Strangers Online (2010)

Rating:

USA. 2010.

Crew

Director – John Huckert, Screenplay – Dan Acre, John Huckert & John Matkowsky, Producers – John Huckert, John Matkowsky & Noel Palomaria, Photography – John Matkowsky, Music – John Huckert & Phil Settle. Production Company – MPH Productions

Cast

Noel Palomaria (Hollis Parker), Eva Frajko (Laura), Tara Killian (Karen Miller), Joaquin Garay III (Mike Marino), Monique T. Parent (Dr Gail Bowen), P.W. Aubrey (Ben Watt), Michael Waite (Zeke), Nansi Aluka (Jenny), Stuart Duckworth (Sick Rick), Victoria DeMare (Sheila), Laura Otis (Shelley), Linnea Quigley (Mary)


Plot

Hollis Parker is a successful radio talkshow host with the show ‘Strangers Online’ on Los Angeles’s Station KSIN where listeners call in via video camera to talk about sexual matters. Hollis is haunted by the death of his girlfriend Jenny who was murdered in bed one night while he was showering. He was suspected of being the killer but was never convicted. He has now settled down with a new girlfriend Laura. At the radio station, he receives a new assistant with Karen Miller who worships him. After Karen’s car breaks down one night, he drives her home and they end up having sex. After Hollis announces his engagement to Laura, Karen becomes obsessive and determined that Hollis will be hers.


Strangers Online is a film that seeks to revive the erotic thriller, a genre that was in its heyday from the mid-1990s onwards, following the success of Basic Instinct (1992). Basic Instinct‘s success saw a great many imitators copying its mixture of heated softcore sexuality and contorted psycho-thriller dramatics. Alas, the psycho-sexual thriller has almost entirely died away during the latter half of the 00s, due to tightening up on US cable tv censorship where most of these films flourished.

With Strangers Online, director John Huckert seeks to recapture some of that heyday. To this extent, Huckert features a number of actresses who made their careers out of cable erotica during the 1990s/00s – Monique Parent, Linnea Quigley, Victoria De Mare. The basic plot is a copy of Fatal Attraction (1987) – handsome and successful man (Noel Palomaria) who is settled down with a loving woman (Eva Frajko) has a fling with a hot woman (Tara Killian) he meets in the workplace and comes to regret it due to the fact that she is unbalanced and proceeds to stalk him.

Strangers Online is undeniably cheaply made – in particular, the sound quality is poor and appears to suffer from lack of ADR post-production redubbing, leaving you having to strain to hear what is being said in some scenes. Certainly, Strangers Online is perfectly well made within the terms of what it sets out to be and could easily sit in the company of other copies of Basic Instinct – see the likes of Blood Run (1994), Tainted Love (1995), Dangerous Attraction (1999), Kate’s Addiction (1999) etc.

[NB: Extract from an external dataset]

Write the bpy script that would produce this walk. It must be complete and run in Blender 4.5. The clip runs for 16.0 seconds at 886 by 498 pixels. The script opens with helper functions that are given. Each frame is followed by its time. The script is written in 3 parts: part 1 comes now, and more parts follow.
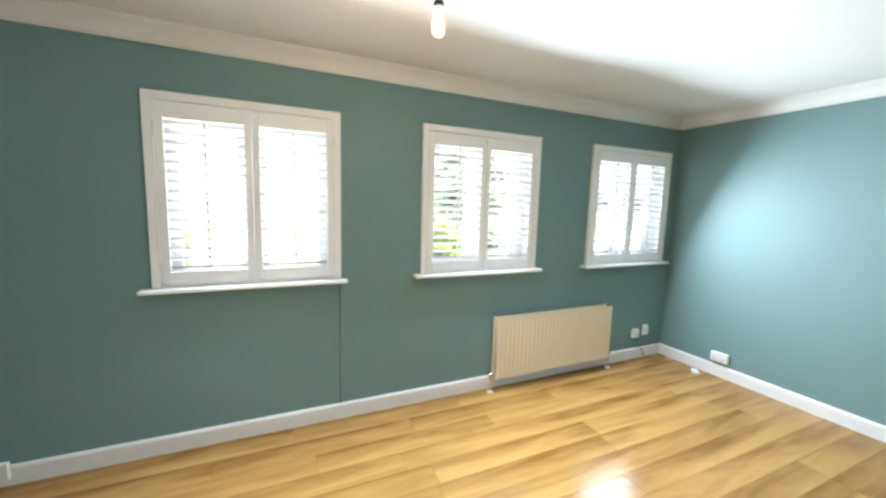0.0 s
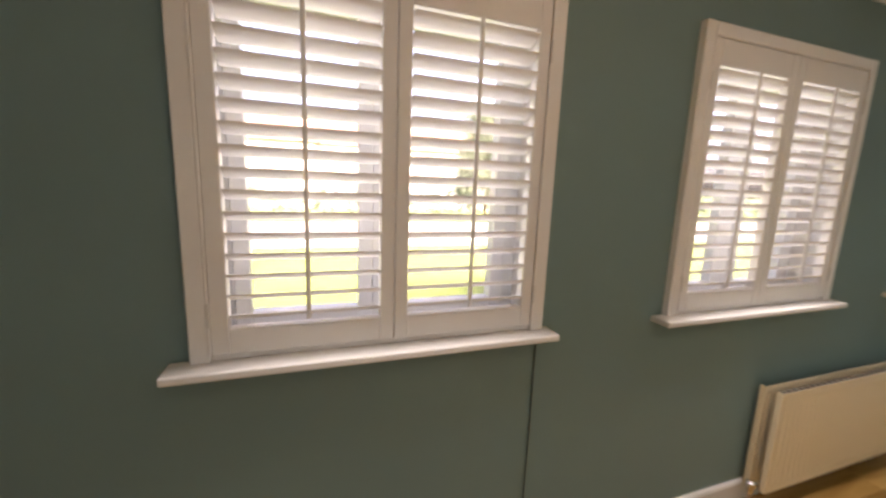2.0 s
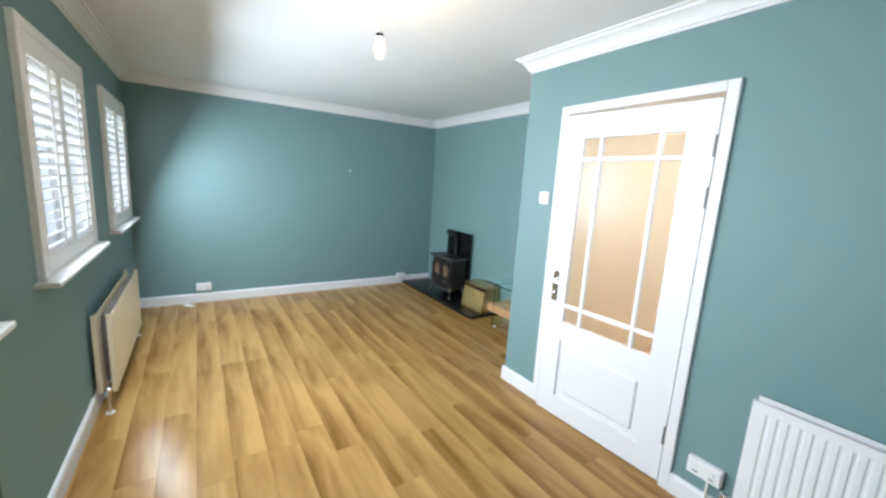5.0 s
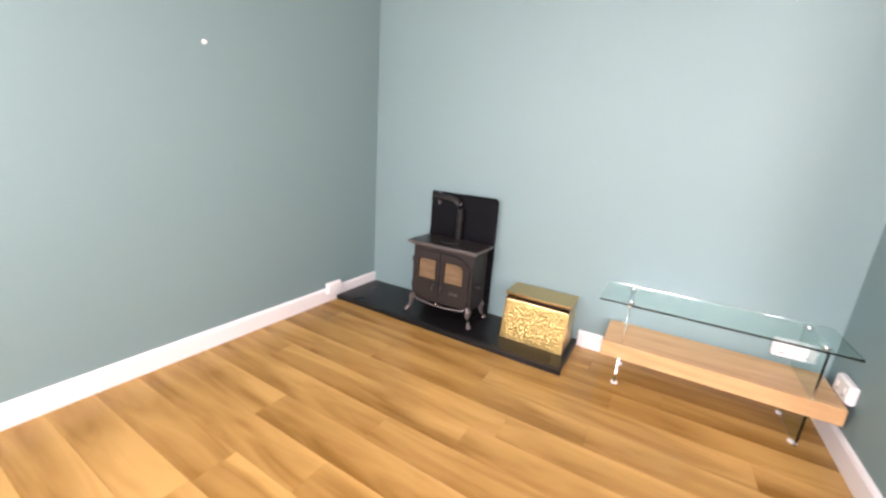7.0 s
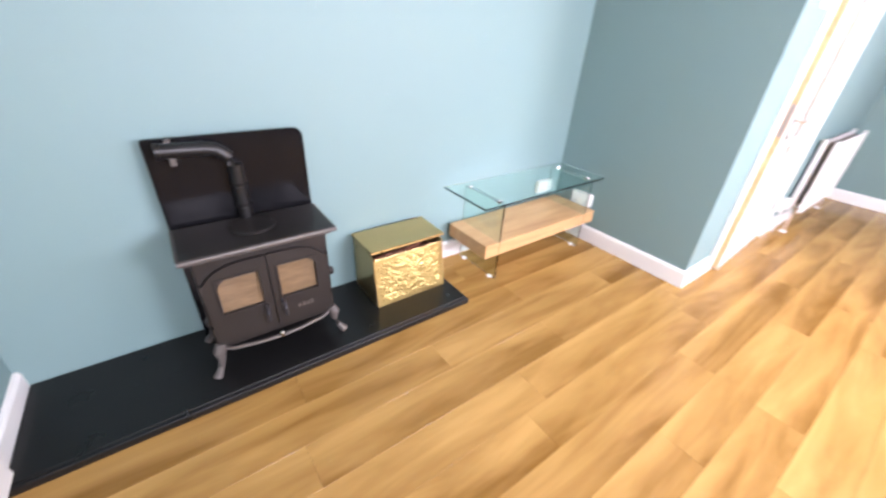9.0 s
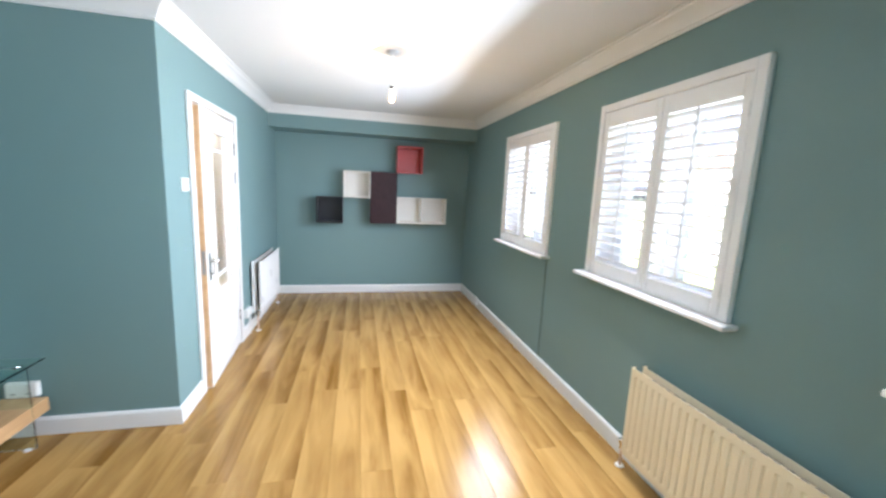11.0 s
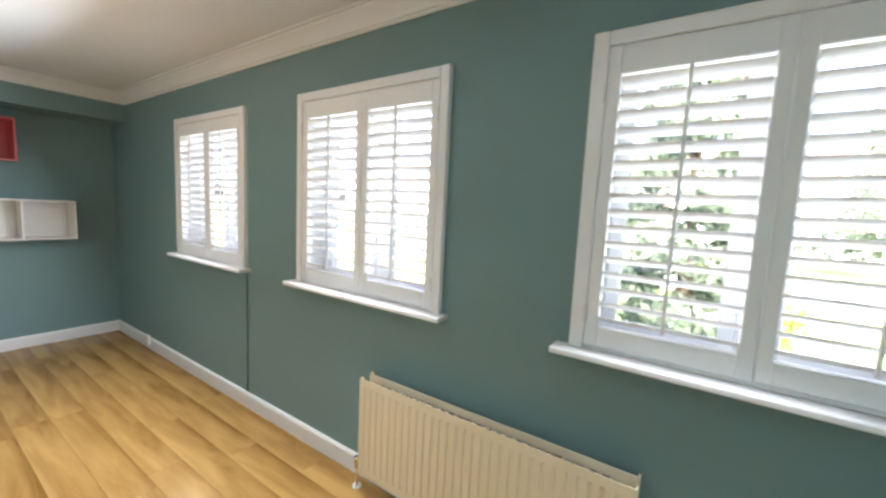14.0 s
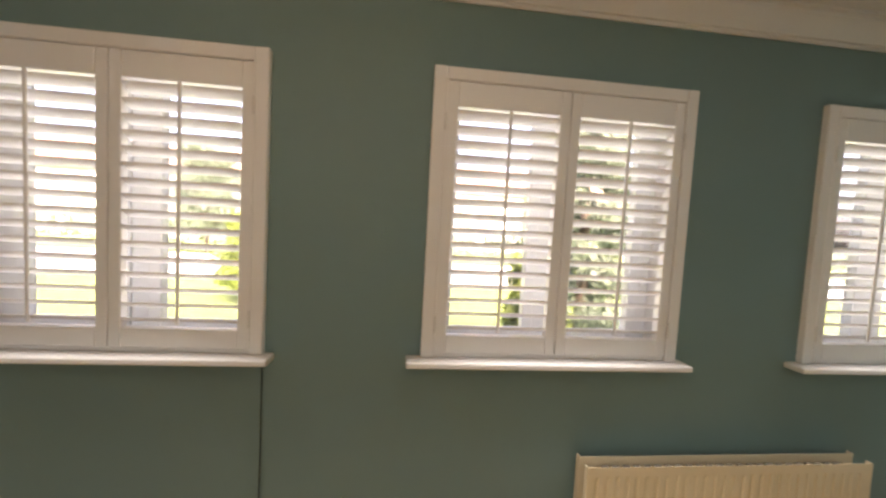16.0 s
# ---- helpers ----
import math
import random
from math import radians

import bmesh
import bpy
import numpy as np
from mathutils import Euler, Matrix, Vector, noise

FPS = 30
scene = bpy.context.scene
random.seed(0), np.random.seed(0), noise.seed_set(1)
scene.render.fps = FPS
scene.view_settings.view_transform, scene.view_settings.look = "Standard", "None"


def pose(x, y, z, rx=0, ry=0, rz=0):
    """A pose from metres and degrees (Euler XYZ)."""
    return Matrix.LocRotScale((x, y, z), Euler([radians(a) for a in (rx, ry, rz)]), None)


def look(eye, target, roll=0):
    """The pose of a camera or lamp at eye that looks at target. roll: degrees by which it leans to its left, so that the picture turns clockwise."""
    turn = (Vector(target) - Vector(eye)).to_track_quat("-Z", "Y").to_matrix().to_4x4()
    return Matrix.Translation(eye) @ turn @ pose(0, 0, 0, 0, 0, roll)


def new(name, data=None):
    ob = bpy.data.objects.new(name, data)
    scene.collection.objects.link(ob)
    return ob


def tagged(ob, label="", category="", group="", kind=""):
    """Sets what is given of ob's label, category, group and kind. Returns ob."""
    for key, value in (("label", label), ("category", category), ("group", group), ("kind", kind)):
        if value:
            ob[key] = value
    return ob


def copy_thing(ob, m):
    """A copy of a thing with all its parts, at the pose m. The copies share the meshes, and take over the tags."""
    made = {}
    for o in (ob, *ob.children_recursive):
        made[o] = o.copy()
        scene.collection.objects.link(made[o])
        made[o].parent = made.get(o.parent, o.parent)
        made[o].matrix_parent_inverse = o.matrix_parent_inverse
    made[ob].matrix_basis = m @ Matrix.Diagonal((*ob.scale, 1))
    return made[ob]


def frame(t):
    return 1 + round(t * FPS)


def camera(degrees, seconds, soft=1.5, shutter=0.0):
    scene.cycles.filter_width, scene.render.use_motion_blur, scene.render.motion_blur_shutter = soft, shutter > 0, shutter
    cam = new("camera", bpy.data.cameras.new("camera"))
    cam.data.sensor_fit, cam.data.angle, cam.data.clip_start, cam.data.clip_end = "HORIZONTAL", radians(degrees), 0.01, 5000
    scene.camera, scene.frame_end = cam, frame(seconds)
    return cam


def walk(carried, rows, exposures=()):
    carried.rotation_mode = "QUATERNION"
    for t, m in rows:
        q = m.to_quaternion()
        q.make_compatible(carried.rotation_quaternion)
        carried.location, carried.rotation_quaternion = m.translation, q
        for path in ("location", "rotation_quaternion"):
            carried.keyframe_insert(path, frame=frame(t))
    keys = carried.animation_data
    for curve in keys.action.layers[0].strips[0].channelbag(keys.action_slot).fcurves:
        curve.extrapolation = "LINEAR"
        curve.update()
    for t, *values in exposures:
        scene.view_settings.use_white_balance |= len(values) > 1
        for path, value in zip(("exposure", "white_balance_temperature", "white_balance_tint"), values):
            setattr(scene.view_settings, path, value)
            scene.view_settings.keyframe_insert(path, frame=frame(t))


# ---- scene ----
cam = camera(99.3, 16.0, 2.5, 0.2)
PATH = [
    (0, (2.064, -2.577, 1.521), (2.889, -0.771, 1.285), 1.6),
    (0.5, (2.063, -2.166, 1.502), (2.729, -0.298, 1.242), 1.7),
    (1, (1.983, -1.618, 1.478), (2.468, 0.301, 1.194), 1.8),
    (1.5, (1.919, -1.181, 1.441), (2.252, 0.768, 1.144), 1.8),
    (2, (1.746, -1.074, 1.476), (2.397, 0.789, 1.15), 2.1),
    (2.5, (1.358, -1.049, 1.495), (2.882, 0.201, 1.159), 2.7),
    (3, (1.041, -0.84, 1.509), (2.885, -0.15, 1.161), 3.0),
    (3.5, (0.785, -0.647, 1.525), (2.742, -0.42, 1.177), 2.8),
    (4, (0.655, -0.539, 1.531), (2.543, -1.104, 1.191), 3.2),
    (4.5, (0.652, -0.528, 1.537), (2.36, -1.513, 1.2), 3.5),
    (5, (0.81, -0.594, 1.52), (2.458, -1.675, 1.18), 3.5),
    (5.2, (0.984, -0.65, 1.523), (2.606, -1.765, 1.169), 3.3),
    (6.25, (2.62, -0.98, 1.37), (3.83, -2.53, 0.88), 3.6),
    (7.3, (4.145, -1.346, 1.114), (4.914, -3.104, 0.55), 4.4),
    (7.5, (4.384, -1.492, 1.071), (4.967, -3.266, 0.354), 4.3),
    (8, (4.823, -1.819, 1.054), (5.018, -3.558, 0.085), 4.1),
    (8.5, (5.07, -2.115, 1.111), (4.738, -3.798, 0.083), 3.4),
    (9, (5.16, -1.984, 1.261), (4.114, -3.358, 0.253), 3.4),
    (9.5, (5.238, -1.854, 1.44), (3.723, -2.757, 0.496), 4.1),
    (10, (5.252, -1.759, 1.494), (3.424, -2.216, 0.824), 3.2),
    (10.2, (5.263, -1.701, 1.512), (3.37, -1.998, 0.94), 3.0),
    (12.3, (5.405, -1.498, 1.507), (3.949, -0.141, 1.3), 3.0),
    (12.5, (5.41, -1.491, 1.51), (4.012, -0.077, 1.297), 2.9),
    (13, (5.417, -1.477, 1.505), (4.143, 0.051, 1.301), 2.8),
    (13.5, (5.33, -1.482, 1.492), (4.163, 0.129, 1.286), 2.7),
    (14, (5.012, -1.402, 1.479), (3.916, 0.257, 1.266), 2.8),
    (14.5, (4.463, -1.362, 1.493), (3.452, 0.351, 1.281), 2.9),
    (15, (3.81, -1.381, 1.514), (3.129, 0.489, 1.317), 3.1),
    (15.5, (3.325, -1.461, 1.505), (3.041, 0.513, 1.35), 3.1),
    (16, (2.969, -1.42, 1.503), (3.183, 0.565, 1.385), 3.1),
]
EXPO = [(0.0, 6.15, 5800, 8), (1.0, 6.08, 6450, 14), (1.5, 5.75, 7700, 19), (2.0, 5.05, 7600, 25), (2.5, 5.00, 7200, 22),
        (3.0, 5.28, 7150, 18), (3.5, 5.60, 7300, 17), (4.0, 5.50, 6250, 11), (4.5, 5.65, 6000, 10), (5.0, 5.70, 5650, 8),
        (7.3, 6.78, 7200, 38), (7.5, 6.82, 7250, 39), (8.0, 6.98, 6800, 31), (8.5, 7.25, 6850, 36), (9.0, 6.93, 6300, 31),
        (9.5, 6.82, 5600, 24), (10.0, 6.55, 5700, 20), (12.5, 6.03, 5650, 8), (14.0, 5.90, 6000, 13), (14.5, 5.98, 6250, 15),
        (15.0, 5.92, 6850, 18), (15.5, 5.50, 7400, 20), (16.0, 5.12, 7500, 21)]
walk(cam, [(t, look(e, a, r)) for t, e, a, r in PATH], EXPO)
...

Strangers Online covers all the basics of the genre, although it does have some structural problems. The first among these is that the initial scenes with stalker Tara Killian are not given enough prominence. There is a single heated tryst between her and Noel Palomaria but you get the impression that the actors did not get on or else she had a minimum of nudity stipulated in her contract and so the expected heated erotic scenes are quickly shot, leaving the scene over and done with quickly. Indeed, far more time is spent on the third-billed Eva Frajko and her lounging about the house nude, flirting with the shy but maybe disturbed next-door-neighbour who likes to peep in on her. Certainly, Tara Killian emerges as memorably mad in the latter quarter of the film, turning up at the door, braining Eva Frajko with a frying pan while commenting, “Why are you wearing my [engagement] ring?”

The other main problem I had with the film is its last minute revelation of who killed the hero’s girlfriend. [PLOT SPOILERS]. Here we learn that it was in fact best friend Eva Frajko who killed her while drunk, jealous of the love between the two of them. She then proceeded to become Noel Palomaria’s girlfriend, not telling him the truth about what happened. To me, this is a plotting contrivation that defies credible human psychology. That someone could kill another when drunk is acceptable – although the way we see it happen Eva Frajko seems far more premeditated about it than that. Secondly, that she would then develop a relationship with Noel Palomaria and not tell him the truth signals an extraordinarily high degree of duplicity on her part. That she only starts to feel guilt about what happened when a stalker targets him surely indicates that her true nature must be highly sociopathic. If someone had problems that were so fundamentally deep-rooted, you suspect that she would not be so innocent seeming and that greater behavioural problems would have emerged far sooner than that.

Director John Huckert had previously made the little seen science-fiction film The Passing (1985). He previously ventured into the erotic psycho-thriller with Hard (1998). Elsewhere, Huckert has written the action film Shakedown (2002) and the B movie parody Slaughter Studios (2002), as well as written/produced Dinocroc (2004).